In April of 1941, he exploded the comforting myth that the Japanese would never have an effective air force because they simply couldn’t fly.

Japanese mothers all carry their babies on their backs, you know. Heads wobble around so much in infancy that adult Japanese have no sense of balance.

Very interesting—but nonsense, of course. The story is typical of the dozens of old wives’ tales going the rounds about the congenital unfitness of the Japanese as aviators.

It is believed that the Air Military Academy trained more than 700 new pilots during 1940, with the probability of a much larger class this year.

The present strength of the army’s air force…[and] the navy’s…gives Japan around 6000 pilots.

In September of last year, [Japan] had upward of 4000 efficient war planes. Since then she has been turning out about 250 planes a month, so that by the end of February of this year, allowing deductions for losses in China, Nippon’s war air fleet topped 5,000 planes.

In contrast, Abend admitted, there were no more than 7,000 military aircraft—and 40% of these were sluggish trainer planes.

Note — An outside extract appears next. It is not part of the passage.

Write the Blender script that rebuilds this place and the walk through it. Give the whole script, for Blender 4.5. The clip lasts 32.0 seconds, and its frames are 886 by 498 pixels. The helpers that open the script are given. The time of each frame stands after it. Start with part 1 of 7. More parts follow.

Japan had planned on building several thousand more planes in 1941. However—

the shortage of alloy steels and the growing difficulty of importing machine tools has prevented this peak from being reached. The United States will sell Japan none.

Just two weeks before the Pearl attack, Abend gave a surprisingly accurate picture of Japan’s current position toward the U.S.

This untitled cartoon by Herbert Johnson appeared alongside Hallett Abend's April 19, 1941 article, "Yes, The Japanese Can Fly"


Japan is exasperated… She finds herself baffled and checked by the two things she fears most—the might of the American Navy in the Pacific, and the possibility of losing her vital trade with the United States. She must retain that trade at all costs. And she must not risk a collision with the American Navy. Yet, if she goes ahead and grabs everything she wants in the Far East, she will almost certainly risk trouble with our Navy.

Japan has jockeyed herself into a position where it is almost necessary to have all or nothing. If she decides that the United States is the barrier to the coveted all, Japan is quite capable of provoking a war with us, just as an individual Japanese commits hara-kiri rather than confess to failure.

America has studiously remained scrupulously neutral during more than two years of the China Japanese hostilities, even though American sympathies have been overwhelmingly on the side of the Chinese. This neutrality has been carried to the extent of continuing a trade in war materials and supplies with Japan. There is only one thing that would drive America to a reluctant abandonment of the neutral attitude. This would be deliberate and intolerable provocation on the part of Japan herself.

That “deliberate and intolerable” provocation arrived two weeks after this article appeared, and left 2,402 Americans dead.